- Born: 18 November 1844 Greifenberg, Kingdom of Prussia
- Died: 25 October 1933 (aged 88) Halle, Germany
- Education: University of Halle-Wittenberg University of Königsberg
- Known for: Research on potential theory, spherical functions and differential geometry Writing textbooks, encyclopaedias and his historical writings
- Scientific career
- Fields: Mathematician
- Workplaces: University of Berlin University of Halle-Wittenberg
- Doctoral advisor: Franz Ernst Neumann

= Friedrich Heinrich Albert Wangerin =

German mathematician

Friedrich Heinrich Albert Wangerin (18 November 1844 - 25 October 1933) was a German mathematician.

==Early life==
Wangerin was born on 18 November 1844 in Greifenberg Pomerania, Prussia (now Gryfice, Poland). He studied at the gymnasium at Greifenberg and completed his final examination with an "excellent" grade in 1862.

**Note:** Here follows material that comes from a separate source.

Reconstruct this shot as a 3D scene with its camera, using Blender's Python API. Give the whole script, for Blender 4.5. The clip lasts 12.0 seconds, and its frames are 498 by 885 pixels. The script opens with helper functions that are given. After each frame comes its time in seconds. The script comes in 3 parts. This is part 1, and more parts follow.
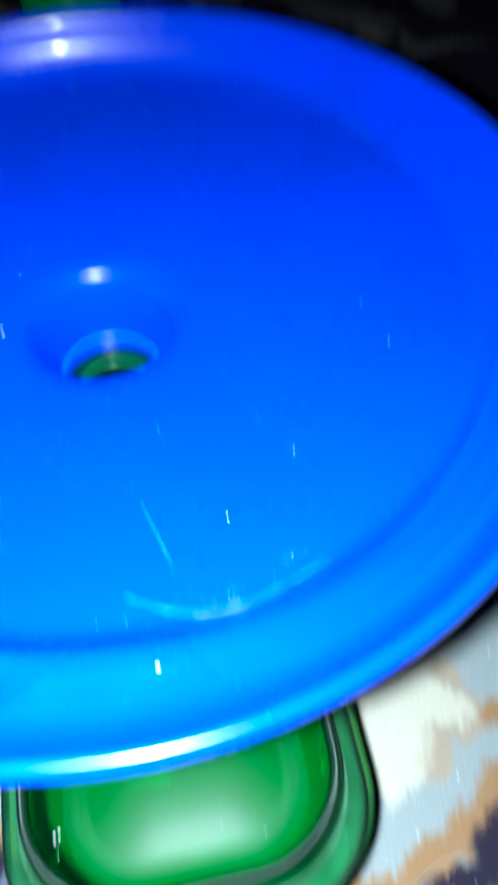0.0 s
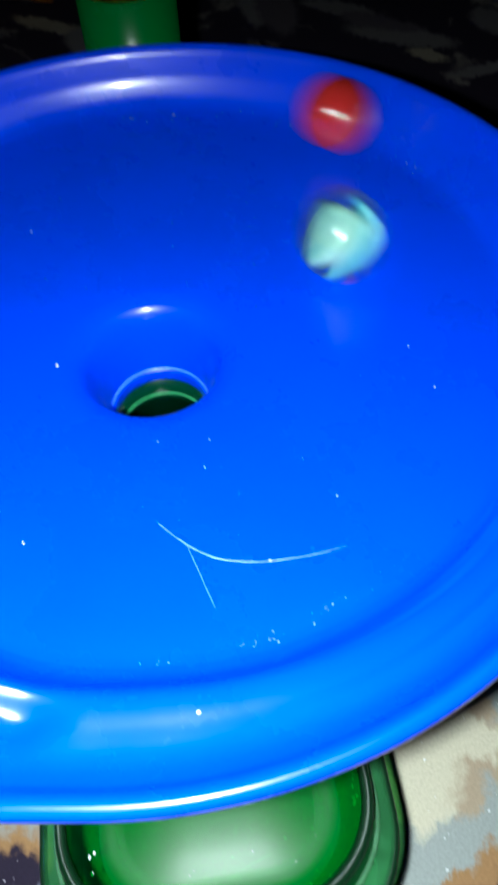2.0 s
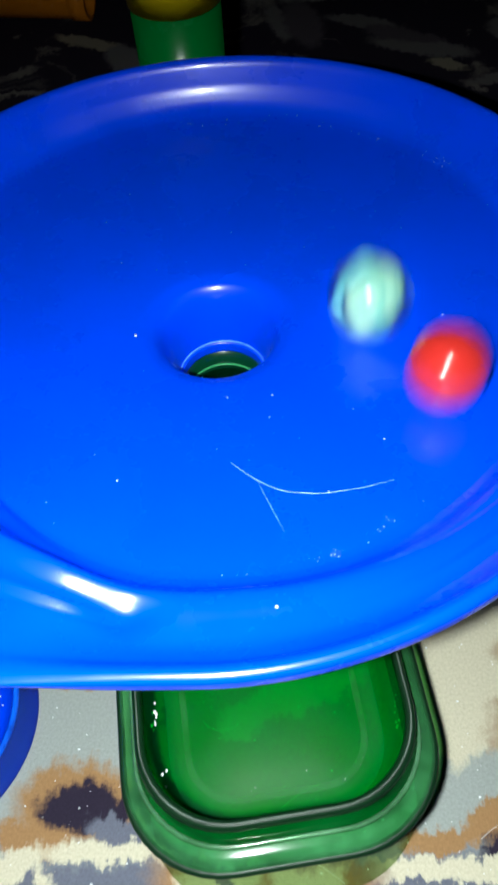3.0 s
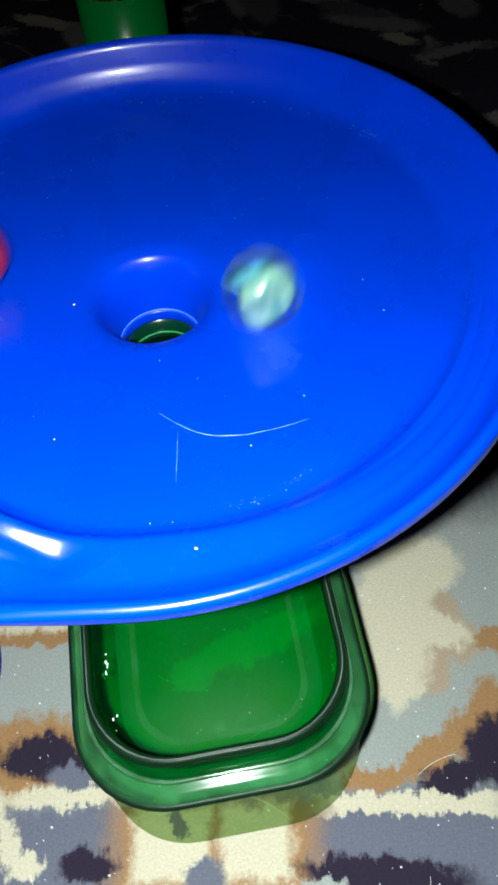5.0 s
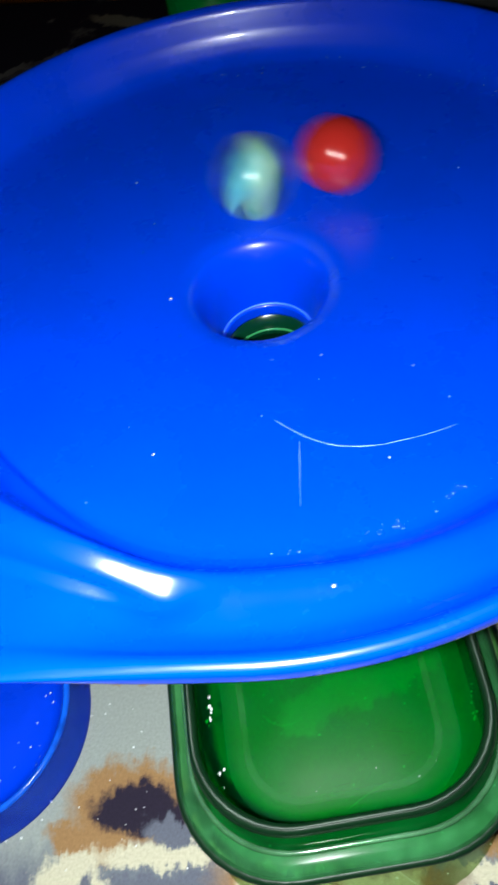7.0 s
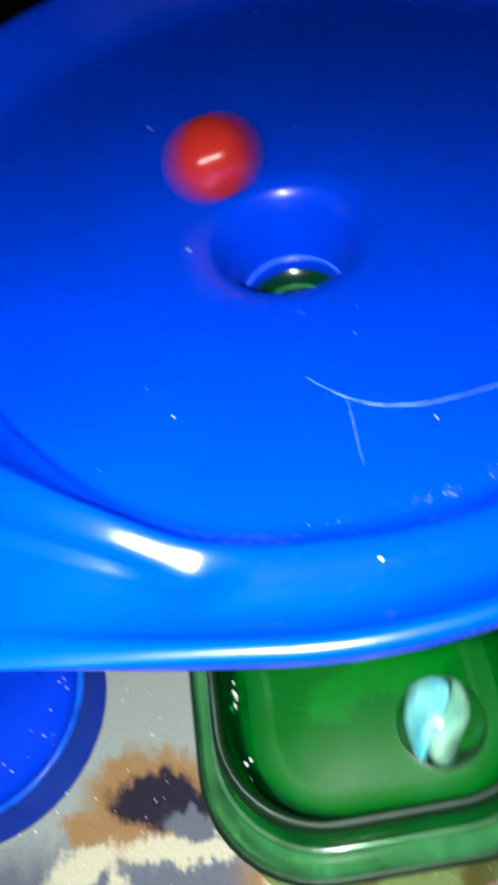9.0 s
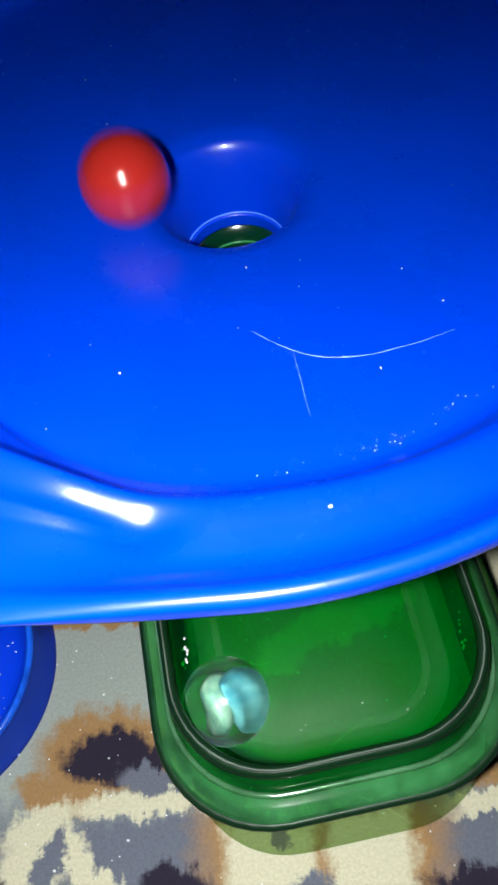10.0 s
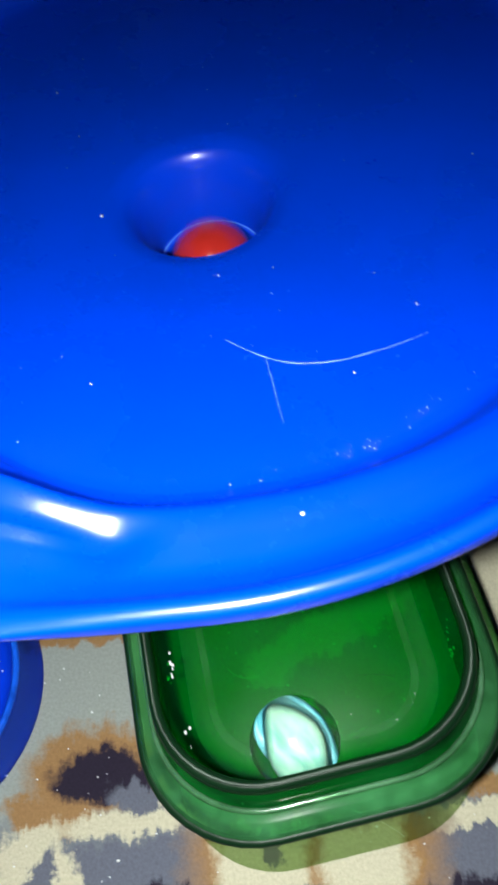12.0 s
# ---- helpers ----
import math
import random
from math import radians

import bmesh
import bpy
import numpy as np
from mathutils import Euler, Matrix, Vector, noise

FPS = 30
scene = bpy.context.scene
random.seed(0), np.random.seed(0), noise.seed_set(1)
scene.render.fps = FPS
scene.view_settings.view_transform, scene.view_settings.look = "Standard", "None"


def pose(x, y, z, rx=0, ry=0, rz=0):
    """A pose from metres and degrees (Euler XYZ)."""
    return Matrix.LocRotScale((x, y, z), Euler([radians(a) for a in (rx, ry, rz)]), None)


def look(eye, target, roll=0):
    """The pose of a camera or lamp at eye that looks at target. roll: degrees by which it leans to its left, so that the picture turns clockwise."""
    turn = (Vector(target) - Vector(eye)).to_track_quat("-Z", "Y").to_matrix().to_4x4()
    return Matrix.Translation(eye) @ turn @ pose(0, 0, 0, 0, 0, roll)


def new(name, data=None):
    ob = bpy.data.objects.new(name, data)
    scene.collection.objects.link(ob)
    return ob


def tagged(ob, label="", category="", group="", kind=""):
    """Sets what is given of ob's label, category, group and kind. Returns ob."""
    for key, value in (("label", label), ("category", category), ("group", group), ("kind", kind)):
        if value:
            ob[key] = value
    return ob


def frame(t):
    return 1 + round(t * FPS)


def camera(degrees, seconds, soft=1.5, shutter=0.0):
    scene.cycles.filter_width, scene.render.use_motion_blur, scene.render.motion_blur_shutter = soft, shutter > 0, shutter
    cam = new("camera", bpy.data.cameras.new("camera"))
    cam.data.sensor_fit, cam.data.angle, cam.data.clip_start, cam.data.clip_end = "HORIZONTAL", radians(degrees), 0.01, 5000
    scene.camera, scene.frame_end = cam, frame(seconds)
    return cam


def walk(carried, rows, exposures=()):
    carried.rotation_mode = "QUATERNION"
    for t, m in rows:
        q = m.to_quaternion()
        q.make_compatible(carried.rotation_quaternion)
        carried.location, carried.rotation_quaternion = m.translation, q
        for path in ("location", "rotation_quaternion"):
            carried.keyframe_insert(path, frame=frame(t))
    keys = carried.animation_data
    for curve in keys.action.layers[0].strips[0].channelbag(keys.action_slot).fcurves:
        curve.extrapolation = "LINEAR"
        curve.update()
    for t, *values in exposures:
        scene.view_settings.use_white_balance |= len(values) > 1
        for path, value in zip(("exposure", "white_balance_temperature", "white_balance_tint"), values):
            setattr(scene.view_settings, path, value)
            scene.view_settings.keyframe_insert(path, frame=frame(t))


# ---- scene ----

In spring 1862, Wangerin entered the University of Halle-Wittenberg, where he studied Mathematics and Physics. He was taught by mathematicians Eduard Heine and Carl Neumann. In 1864 he moved to the University of Königsberg. He worked under the supervision of German mathematician Franz Ernst Neumann. He competed his doctorate from Königsberg University on 16 March 1866. His doctorate thesis was De annulis Newtonianis.

==Academic career==
After he completing his doctorate, Wangerin took the examinations to become a school teacher. From 1866 to 1867, he trained at the Friedrichswerdersche Gymnasium, Berlin. From 1867 to 1876, he taught mathematics at several gymnasiums.

Wangerin became professor at the University of Berlin in 1876. He taught mathematics to the first year undergraduates. He left the University of Berlin in 1882 and became ordinary professor at the University of Halle-Wittenberg. The chair of ordinary professor had fallen vacant because of the death of Eduard Heine, the former teacher of Wangerin.

Wangerin held professorship at Halle for more than thirty five years. During the academic year 1910-11, he was rector of the university. He retired in 1919.

==Later life==
After the retirement, Wangerin continued to live in Halle. He was active in mathematical research. He died on 25 October 1933 in Halle.

==Work==
Wangerin was known for his research on potential theory, spherical functions and differential geometry. He wrote an important two volume treatise on potential theory and spherical functions. Theorie des Potentials und der Kugelfunktionen I was published in 1909 and Theorie des Potentials und der Kugelfunktionen II was published in 1921. He studied Wangerin functions.

Wangerin was also known for writing of textbooks, encyclopaedias and his historical writings. In 1904, he wrote Theorie der Kugelfunktionen und der verwandten Funktionen, insbesondere der Laméschen und Besselschen (Theorie spezieller, durch lineare Differentialgleichungen definierter Funktionen) on functions such as Lamé function and Bessel function for the Encyklopädie der mathematischen Wissenschaften. In 1909, he wrote an article on optics (Optik ältere Theorie) for the physics volume of the same encyclopaedia.

Wangerin also played an important role in the reviewing of mathematical papers. From 1869 to 1921, he was coeditor of Fortschritte der Mathematik.

==Honors==
Wangerin was elected to the German Academy of Scientists Leopoldina in 1883. From 1906 to 1921, he served as President of the Academy. In 1907, he was awarded an honorary degree from Uppsala University. He received many medals, including the 1922 Cothenius medal from the German Academy of Scientists Leopoldina.